このキャンペーンが示すのは、広告が消費を促すツールではないという事実だ。それは時に、我々の普遍的な感情――愛、喜び、安らぎ、そして希望――を揺さぶるアートピースとなり得る。特定の製品を押し付けることなく、むしろ人生そのものの美しさを描き出すことで、ブランドは我々の記憶と感情の奥深くに潜り込む。


広告が紡ぐ、もう一つの物語

イメージ画像 開かれた本を読んでいる人形たち


現代社会において、私たちは常に大量の情報に晒され、その多くは刹那的に消費され、忘れ去られていく。

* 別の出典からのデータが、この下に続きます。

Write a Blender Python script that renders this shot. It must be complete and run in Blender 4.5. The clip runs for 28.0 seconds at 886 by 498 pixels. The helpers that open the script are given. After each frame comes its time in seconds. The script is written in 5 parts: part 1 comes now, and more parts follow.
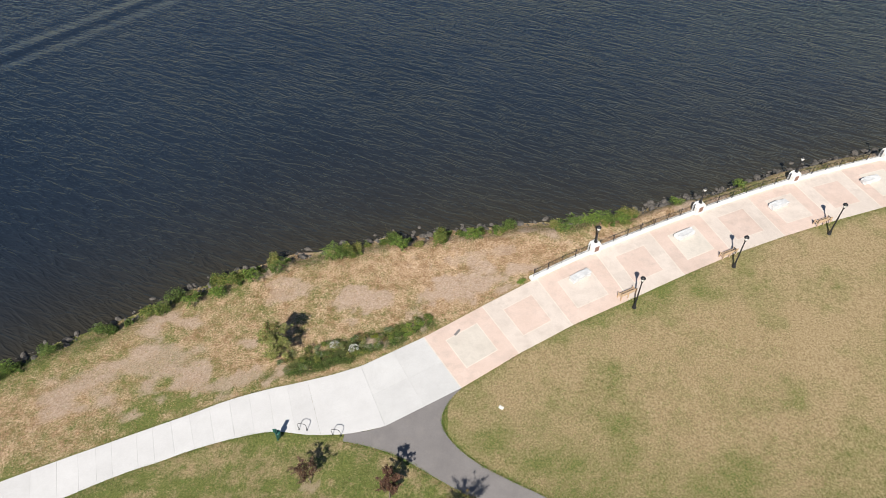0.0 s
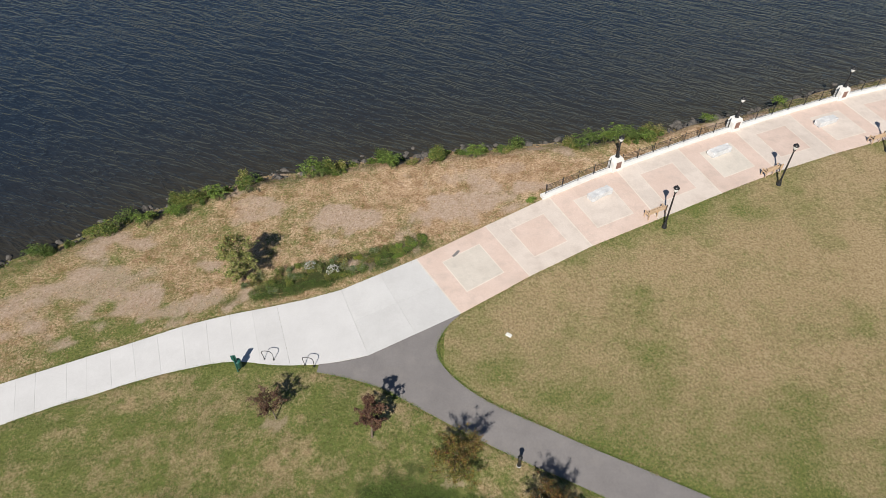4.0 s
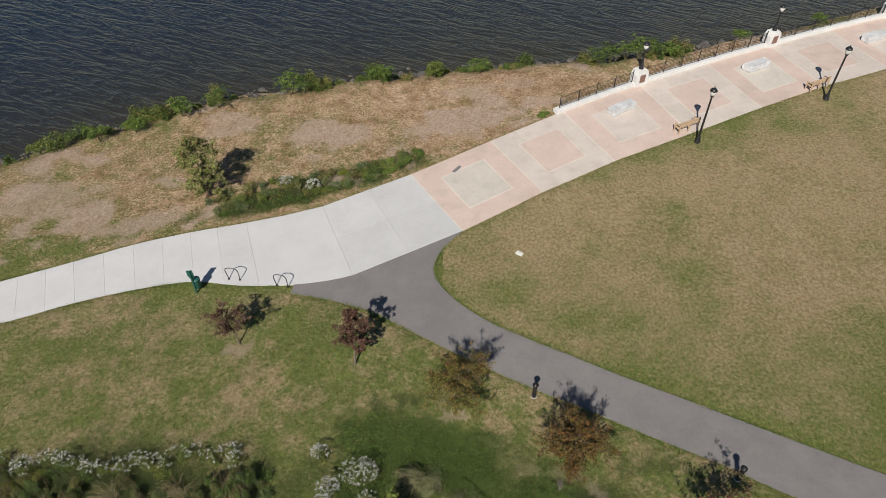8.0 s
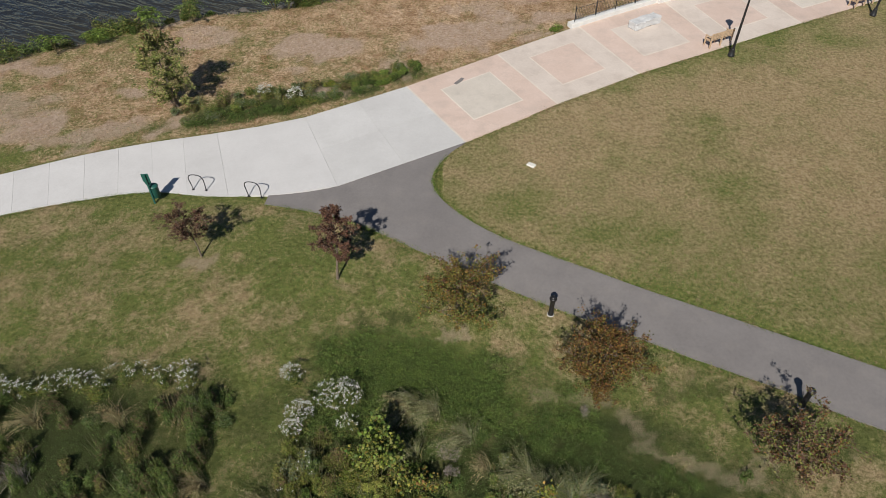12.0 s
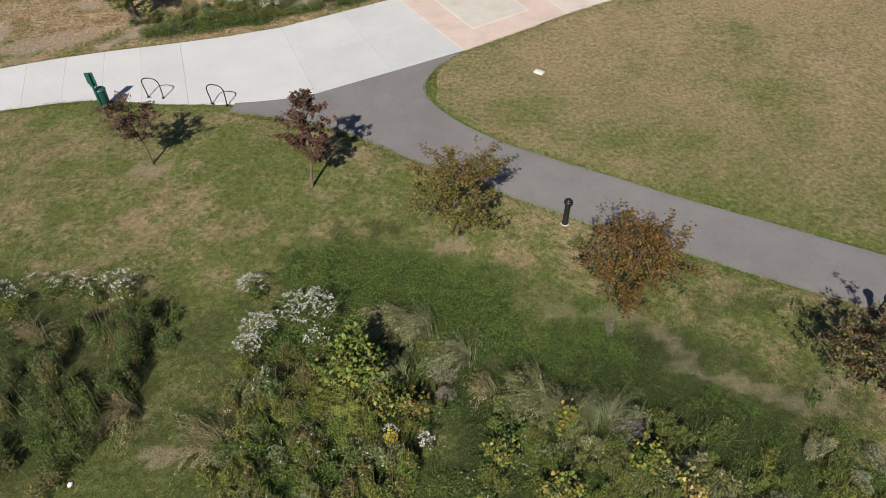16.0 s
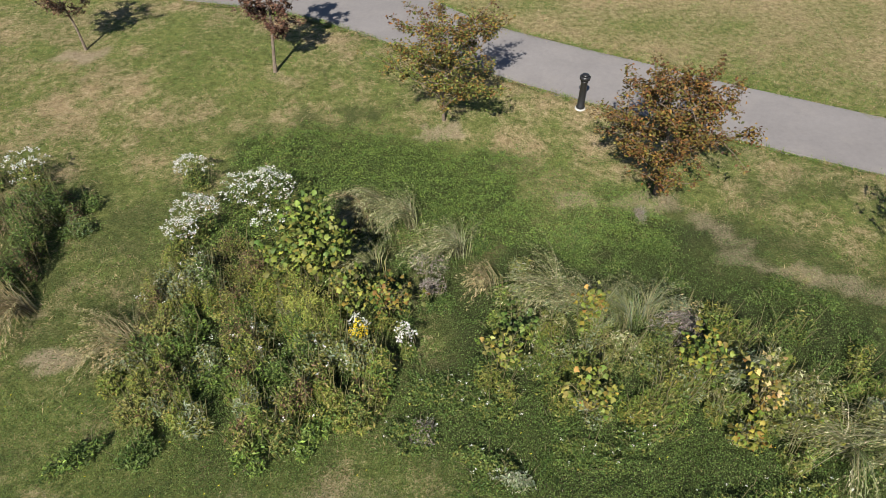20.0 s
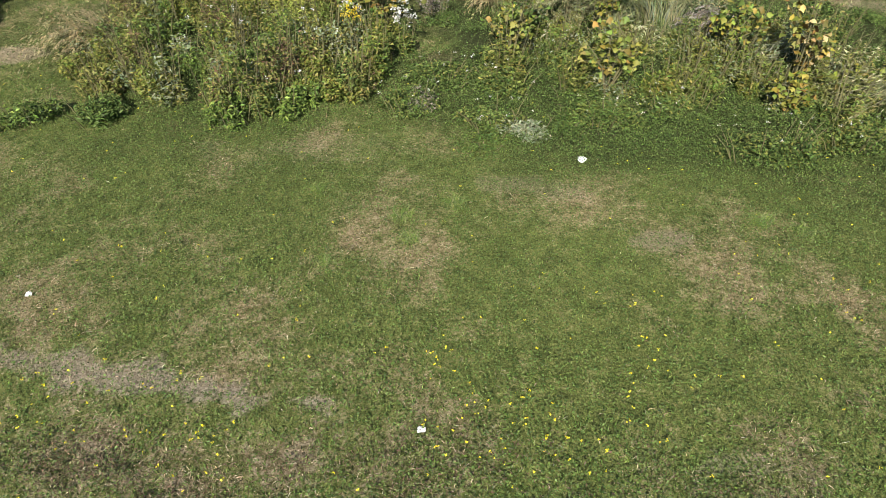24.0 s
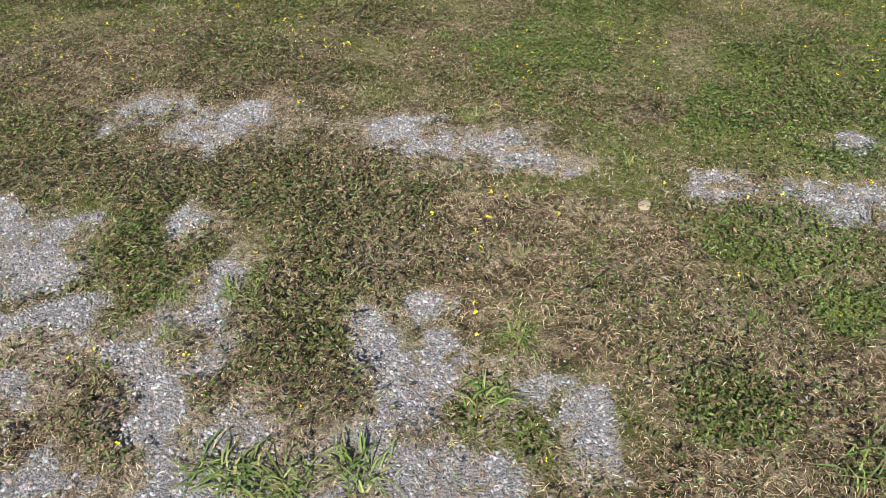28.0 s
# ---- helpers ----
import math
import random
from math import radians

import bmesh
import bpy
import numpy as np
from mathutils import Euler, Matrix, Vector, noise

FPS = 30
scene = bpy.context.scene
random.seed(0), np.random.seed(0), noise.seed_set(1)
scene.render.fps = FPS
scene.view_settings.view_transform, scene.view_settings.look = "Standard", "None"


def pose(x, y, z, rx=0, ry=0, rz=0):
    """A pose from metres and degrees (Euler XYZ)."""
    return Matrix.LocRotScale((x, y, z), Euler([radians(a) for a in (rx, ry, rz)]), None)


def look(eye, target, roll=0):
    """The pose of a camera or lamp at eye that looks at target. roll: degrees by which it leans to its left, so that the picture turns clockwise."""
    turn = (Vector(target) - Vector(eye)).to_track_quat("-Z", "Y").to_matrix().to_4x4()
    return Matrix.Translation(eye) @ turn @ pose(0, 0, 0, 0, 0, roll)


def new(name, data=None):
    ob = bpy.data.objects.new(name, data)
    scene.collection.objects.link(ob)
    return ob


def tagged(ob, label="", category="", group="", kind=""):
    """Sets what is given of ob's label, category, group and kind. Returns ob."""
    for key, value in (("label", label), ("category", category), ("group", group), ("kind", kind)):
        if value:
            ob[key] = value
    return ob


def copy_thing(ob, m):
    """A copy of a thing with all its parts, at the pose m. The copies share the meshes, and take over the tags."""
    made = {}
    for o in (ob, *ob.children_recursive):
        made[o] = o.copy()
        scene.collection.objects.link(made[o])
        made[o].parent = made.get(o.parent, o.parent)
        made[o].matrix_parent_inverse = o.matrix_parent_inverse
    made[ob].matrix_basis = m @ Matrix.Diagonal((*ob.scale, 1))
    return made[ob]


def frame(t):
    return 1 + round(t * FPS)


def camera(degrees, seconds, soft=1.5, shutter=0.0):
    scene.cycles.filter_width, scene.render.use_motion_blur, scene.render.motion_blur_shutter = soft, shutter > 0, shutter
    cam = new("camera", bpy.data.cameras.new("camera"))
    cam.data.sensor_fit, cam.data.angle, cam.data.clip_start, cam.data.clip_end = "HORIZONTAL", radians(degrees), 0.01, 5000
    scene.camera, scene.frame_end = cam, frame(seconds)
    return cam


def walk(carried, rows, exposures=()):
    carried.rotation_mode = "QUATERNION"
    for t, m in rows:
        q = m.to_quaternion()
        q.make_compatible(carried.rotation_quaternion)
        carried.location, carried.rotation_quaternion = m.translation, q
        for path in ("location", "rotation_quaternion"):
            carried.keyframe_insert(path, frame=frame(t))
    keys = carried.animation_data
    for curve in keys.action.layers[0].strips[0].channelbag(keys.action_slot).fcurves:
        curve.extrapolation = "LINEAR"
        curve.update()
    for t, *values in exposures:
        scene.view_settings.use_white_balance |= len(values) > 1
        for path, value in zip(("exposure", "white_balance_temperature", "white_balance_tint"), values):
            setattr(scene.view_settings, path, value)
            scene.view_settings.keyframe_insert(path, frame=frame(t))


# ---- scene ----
cam = camera(67.20, 28.0, 0.8)
# seconds, x, y, z, yaw, pitch, roll
PATH = [
    (0, 2.361, 2.194, 45.500, -0.14, -44.99, -0.11),
    (0.5, 2.441, 2.389, 44.056, -0.12, -44.99, -0.10),
    (1, 2.508, 2.557, 42.665, -0.10, -45.00, -0.09),
    (1.5, 2.555, 2.713, 41.243, -0.08, -45.00, -0.08),
    (2, 2.602, 2.884, 39.826, -0.06, -45.00, -0.08),
    (2.5, 2.651, 3.076, 38.392, -0.06, -44.99, -0.06),
    (3, 2.682, 3.270, 37.044, -0.07, -45.00, -0.05),
    (3.5, 2.717, 3.464, 35.748, -0.08, -45.01, -0.03),
    (5.5, 2.854, 4.011, 31.043, -0.04, -45.01, -0.01),
    (6, 2.874, 4.163, 30.016, -0.05, -45.02, 0.02),
    (6.5, 2.878, 4.302, 28.954, -0.05, -45.01, 0.04),
    (7, 2.888, 4.425, 27.912, -0.05, -45.00, 0.05),
    (7.5, 2.894, 4.513, 26.946, -0.04, -45.00, 0.05),
    (8, 2.889, 4.584, 25.993, -0.04, -45.00, 0.05),
    (8.5, 2.880, 4.653, 25.070, -0.02, -44.99, 0.05),
    (9, 2.881, 4.721, 24.195, -0.00, -44.98, 0.03),
    (9.5, 2.895, 4.803, 23.340, 0.03, -44.97, 0.01),
    (10, 2.914, 4.887, 22.509, 0.07, -44.98, -0.01),
    (10.5, 2.924, 4.962, 21.714, 0.09, -44.99, -0.03),
    (11, 2.926, 5.033, 20.934, 0.12, -45.00, -0.04),
    (11.5, 2.931, 5.087, 20.185, 0.15, -45.00, -0.06),
    (12, 2.948, 5.117, 19.482, 0.19, -45.00, -0.08),
    (12.5, 2.972, 5.137, 18.755, 0.21, -45.00, -0.11),
    (14.5, 3.051, 5.387, 16.127, 0.20, -45.03, -0.06),
    (15, 3.090, 5.503, 15.511, 0.17, -45.03, -0.01),
    (15.5, 3.121, 5.602, 14.879, 0.12, -45.03, 0.04),
    (16, 3.160, 5.693, 14.271, 0.06, -45.01, 0.07),
    (16.5, 3.219, 5.796, 13.687, 0.02, -45.02, 0.11),
    (17, 3.283, 5.906, 13.094, -0.01, -45.02, 0.12),
    (17.5, 3.330, 6.004, 12.486, -0.02, -45.03, 0.13),
    (18, 3.364, 6.074, 11.887, -0.04, -45.01, 0.13),
    (18.5, 3.387, 6.122, 11.296, -0.07, -44.99, 0.13),
    (19, 3.395, 6.175, 10.712, -0.10, -44.96, 0.11),
    (19.5, 3.392, 6.243, 10.129, -0.11, -44.96, 0.09),
    (20, 3.390, 6.319, 9.583, -0.12, -44.98, 0.06),
    (20.5, 3.390, 6.512, 8.997, -0.11, -45.01, 0.02),
    (21, 3.396, 6.832, 8.477, -0.10, -44.99, 0.03),
    (21.5, 3.409, 7.263, 7.992, -0.08, -44.97, 0.03),
    (22, 3.419, 7.434, 7.500, -0.07, -44.96, 0.04),
    (22.5, 3.418, 6.973, 6.962, -0.05, -44.94, 0.05),
    (23, 3.395, 5.940, 6.331, -0.02, -44.98, -0.02),
    (23.5, 3.374, 4.763, 5.779, 0.03, -45.02, -0.06),
    (24, 3.357, 3.604, 5.254, 0.03, -45.01, -0.10),
    (24.5, 3.337, 2.507, 4.712, 0.02, -45.01, -0.11),
    (25, 3.331, 1.451, 4.179, -0.03, -45.00, -0.13),
    (25.5, 3.312, 0.699, 3.701, -0.05, -45.01, -0.11),
    (26, 3.291, 0.509, 3.278, -0.06, -45.00, -0.08),
    (26.5, 3.262, 0.522, 2.972, -0.04, -45.00, -0.07),
    (27, 3.235, 0.548, 2.909, -0.05, -45.00, -0.09),
    (27.5, 3.216, 0.542, 2.852, -0.06, -45.00, -0.12),
    (28, 3.207, 0.524, 2.777, -0.09, -45.00, -0.16),
]
walk(cam, [(t, pose(x, y, z, 90 + pitch, roll, yaw)) for t, x, y, z, yaw, pitch, roll in PATH],
     exposures=[(0.0, 0.55), (3.0, 0.4), (6.0, 0.2), (8.0, 0.06), (12.0, 0.04), (15.0, 0.16), (17.0, 0.32), (20.0, 0.8), (23.0, 1.0), (25.0, 1.04), (28.0, 0.87)])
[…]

しかし、Alpinaの「An 80-year love story」のようなキャンペーンは、その流れに逆行する。それは、速さや量ではなく、深さと持続性に価値を見出す。

野立て看板という、ある種「アナログ」なメディアが、デジタル時代にあってなお、人々の心に深く響くのはなぜか。それはきっと、我々が本質的に求めているものが、目まぐるしい新しい情報よりも、時間をかけて醸成される物語や、普遍的な感情の共有だからだろう。

広告は、製品を売るものではない。それは文化を映し出し、記憶を呼び起こし、そして未来への希望を育む、現代の神話であり、人生の伴侶なのだ。Alpinaの看板は、私たちにそう静かに語りかけているように思える。あなたにとって、人生の最も大切な瞬間に寄り添ってきた「あのブランド」は何だろうか?